For robot arms with six or fewer degrees of motion, the position and orientation of the most distal link (which can be represented as a six-dimensional vector specifying, e.g., the spatial coordinates x, y, and z, as well as—in Euler notation—the roll, pitch, and yaw of the distal link) uniquely determine the settings for all the joints of the robot. If the robot arm has more than six degrees of freedom, however, many different configurations of the links and joints result in the same endpoint, and further specification of the desired pose of the arm is required to remove any ambiguity. Such “redundancy,” as it is commonly called, is often desirable as it provides greater dexterity for the robot. For a redundant robot (i.e., a robot with more degrees of freedom than are uniquely specifiable via the position and orientation of the endpoint), the preferred posture may be chosen based on the task so as to, e.g., avoid obstacles, reduce joint torques, minimize movements, etc. Robots that do not have redundant degrees of freedom, by contrast, do not provide flexibility to take such additional criteria into consideration, once the endpoint is specified. The term “posture” is herein used to connote a position and orientation of the arm or other manipulator, or a plurality of elements thereof. The posture may be specified in any convenient reference frame; for example, posture may be specified by a set of values for coordinates corresponding to degrees of freedom of the manipulator that collectively specify spatial positions and orientations of at least some elements thereof, or by a set of values for coordinates corresponding directly to three-dimensional spatial positions and orientations (e.g., relative to the robot or relative to the room in which the robot operates).

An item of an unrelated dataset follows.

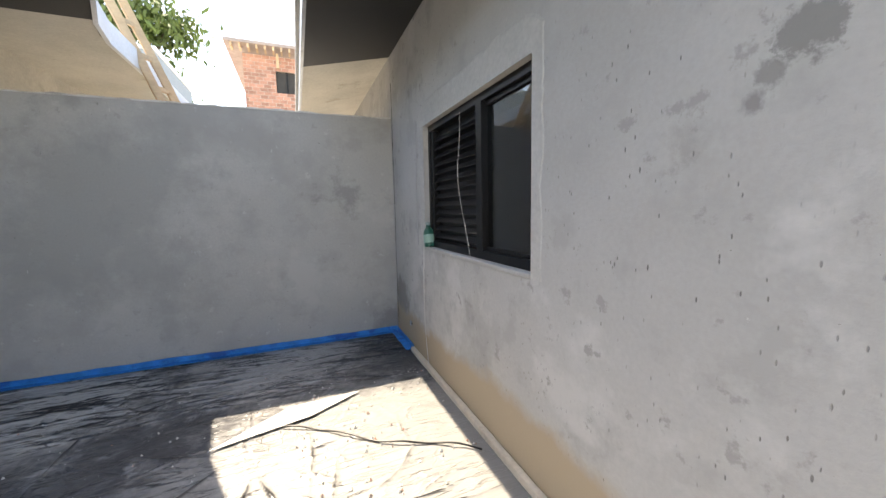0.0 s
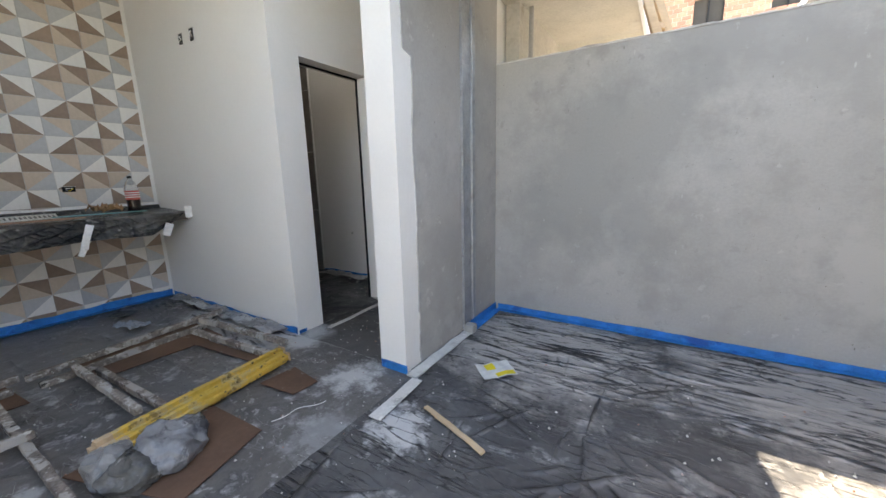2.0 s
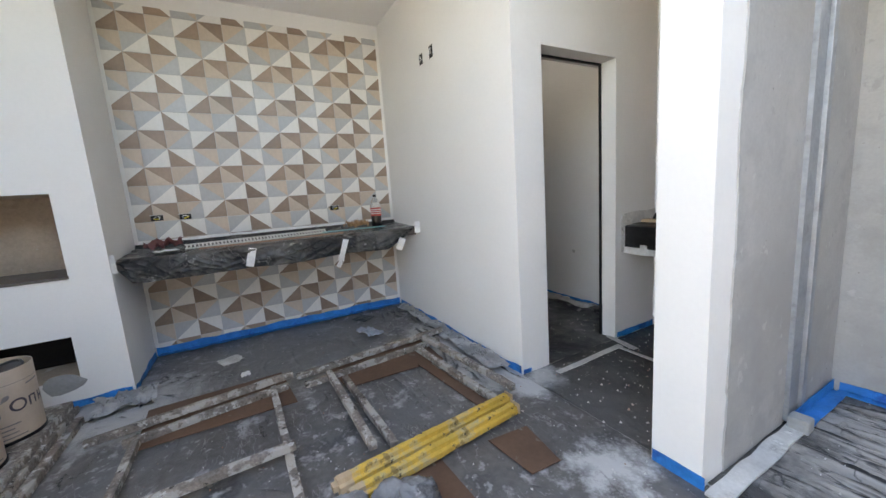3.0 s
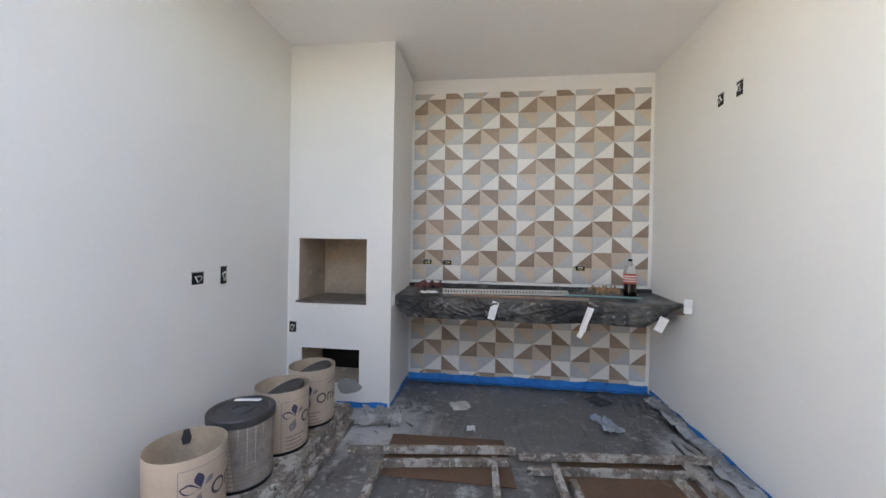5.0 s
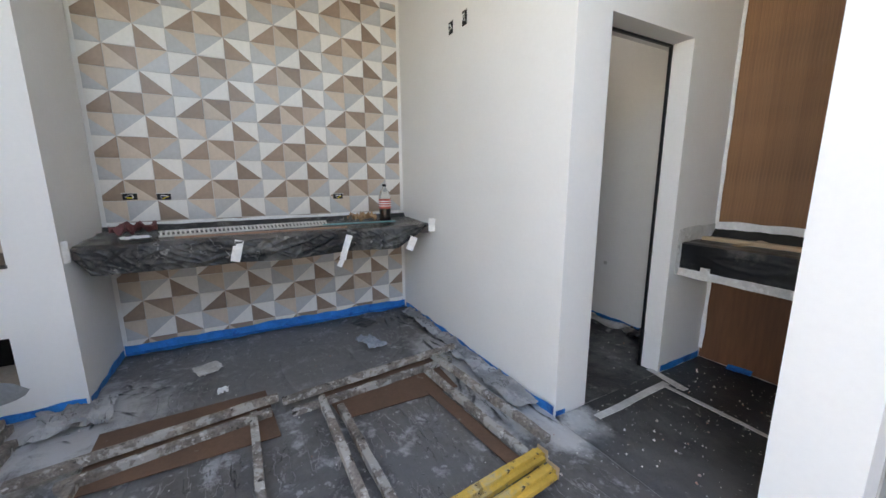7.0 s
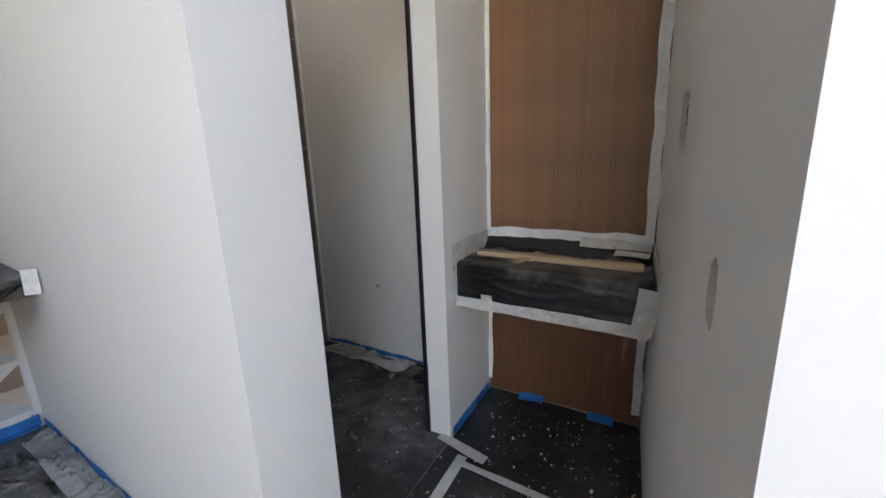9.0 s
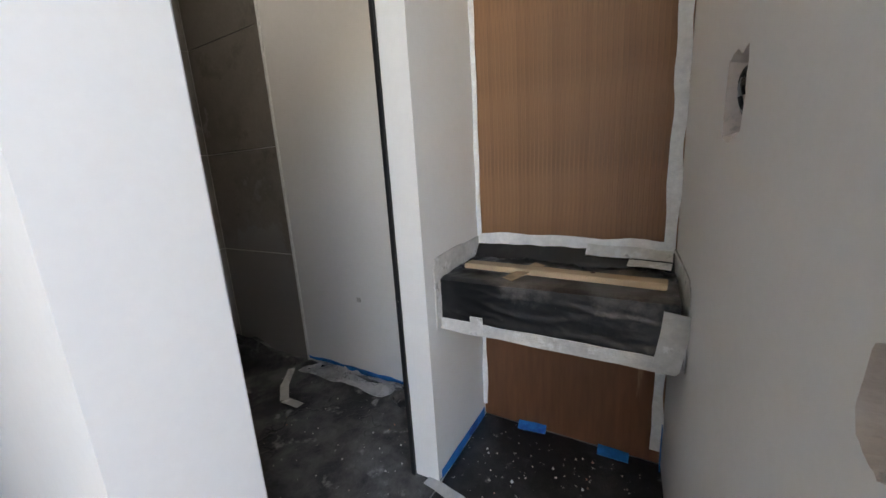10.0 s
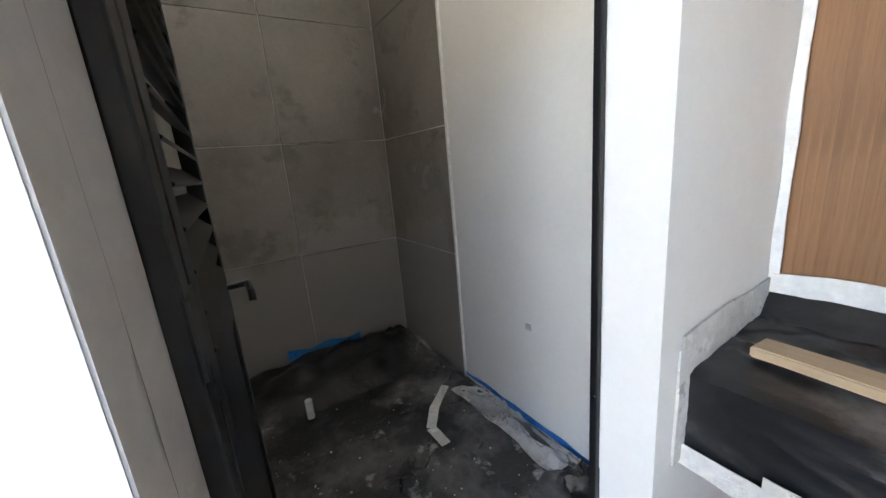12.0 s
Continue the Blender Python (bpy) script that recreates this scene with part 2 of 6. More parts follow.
YELLOW = mat("yellow_painted_timber", (0.62, 0.39, 0.07), 0.65, var=0.25, vs=5, bump=0.35, bs=40, spots=[((0.52, 0.40, 0.20), 6, 0.54, 0.08), ((0.30, 0.20, 0.07), 11, 0.6, 0.05), ((0.06, 0.048, 0.03), 24, 0.62, 0.03)])
CEMENTED = mat("cement_splashed_timber", (0.215, 0.182, 0.155), 0.92, var=0.35, vs=6, fine=0.35, fs=60, bump=0.9, bs=60, dist=0.008, spots=[((0.42, 0.39, 0.35), 9, 0.5, 0.05), ((0.58, 0.555, 0.515), 22, 0.6, 0.05), ((0.055, 0.046, 0.038), 15, 0.61, 0.04)])
CARD = mat("brown_cardboard", (0.125, 0.068, 0.042), 0.85, var=0.15, vs=4, bump=0.1, spots=[((0.2, 0.17, 0.14), 9, 0.64, 0.05)])
TILE_W = mat("white_glaze", (0.78, 0.755, 0.71), 0.3, var=0.05, fine=0.03, bump=0.03, rnd=0.03)
TILE_B = mat("brown_glaze", (0.295, 0.21, 0.155), 0.3, var=0.15, vs=6, fine=0.05, bump=0.03, rnd=0.18)
TILE_T = mat("tan_glaze", (0.56, 0.455, 0.36), 0.3, var=0.08, vs=6, fine=0.04, bump=0.03, rnd=0.06)
TILE_G = mat("grey_glaze", (0.47, 0.475, 0.475), 0.3, var=0.08, vs=6, fine=0.04, bump=0.03, rnd=0.08)
GROUT = mat("pale_grout", (0.55, 0.53, 0.49), 0.9, bump=0.2)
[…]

On the downside, redundancy implies that the user cannot completely control the posture of the arm (at least not with one hand) because the position of the endpoint does not fully constrain the motion of the other parts. For example, for a robot arm with similar kinematics to a human arm, it is not possible to force motion of the elbow by moving the end-effector (or “hand” of the robot). While the user can force the robot arm's posture using both of her hands (e.g., by moving the hand and elbow simultaneously), it is, generally, preferable for the user to be able to guide the arm with a single hand to free up her other hand for, e.g., pressing a button, working a separate interface, etc. For low-impedance redundant manipulators, a further (perhaps more important) problem is that any errors in the forces and/or torques applied at the joints will cause the redundant parts of the arm to drift uncontrollably, which is both impractical and potentially dangerous (e.g., if it results in collisions of the arm with other parts of the robot or with people and objects in the robot's environment).
Accordingly, to be effective as a solution to hand-guiding a redundant robot manipulator from the end-effector, the manipulator needs to be easy to move, constrained in a manner that eliminates or at least reduces uncontrollable drifts, and preferably reconfigurable in its posture when needed.